With this move, more than three lakh people, from contractors to sand diggers to labourers and truck owners were associated with the mining business will be hit hard. The new players will come in and they will bring their own men and machinery to carry out the mining
Majority of the mining contracts have gone to the outside companies in the districts where the department has completed the bidding. All 10 mineral blocks in Srinagar have been bagged by the contractors from outside Jammu and Kashmir against Rs 5.08 crore bidding amount. Similarly, in Baramulla, 26 of the 38 blocks have gone to outside contractors while all these 38 blocks have fetched the department Rs 20.15 crores revenue. The figures are no different from other districts of Kashmir. The non-local contractors have bagged four of the seven mineral blocks in central Kashmir’s Budgam district which has fetched the department Rs more than 4.50 crore. The Geology and Mining department expects to complete the allotment of the blocks by end of this month, said a senior official who wished not to be named.

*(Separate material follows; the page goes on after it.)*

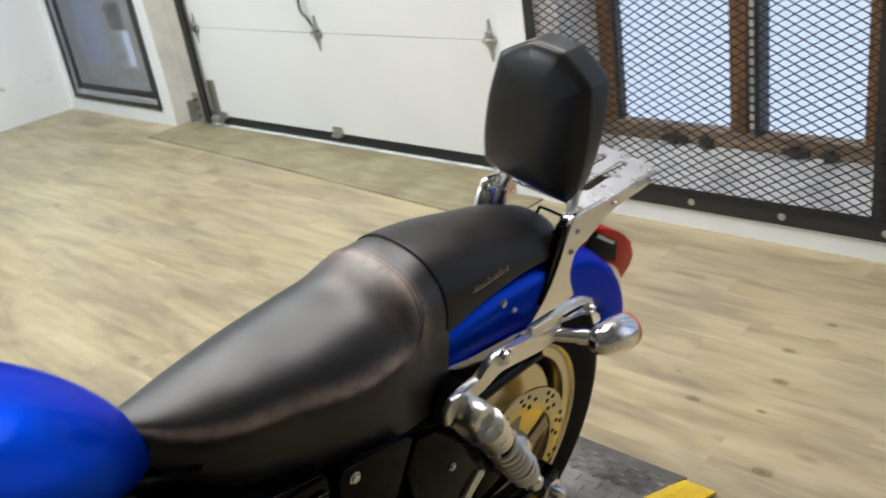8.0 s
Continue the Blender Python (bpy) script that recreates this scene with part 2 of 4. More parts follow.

So far, the mining rights were exclusive with the Kashmir- based contractors and all the livelihood opportunities from the exploitation of resources from Kashmir’s commons were being availed by the locals. For example, figures available at Kashmir’s Geology and mining department suggest that sand worth somewhere around 250 million rupees used to be extracted from Kashmir’s water bodies by locals, particularly from River Jhelum and its tributaries, through organized and unorganized sectors in a calendar year.
Even when sand mining and mining of other minerals was done by Kashmiri contractors, there were always environmental costs associated with the mining. A lot of scientific research has shown that mining in rivers has environmental and other consequences.
According to the research published on the website of Centre of Mining Environment, Indian Institute of Technology (ISM), Dhanbad, the large-scale extraction of streambed materials, mining and dredging below the existing streambed, and the alteration of channel-bed form and shape leads to several impacts such as erosion of channel bed and banks, increase in channel slope, and change in channel morphology.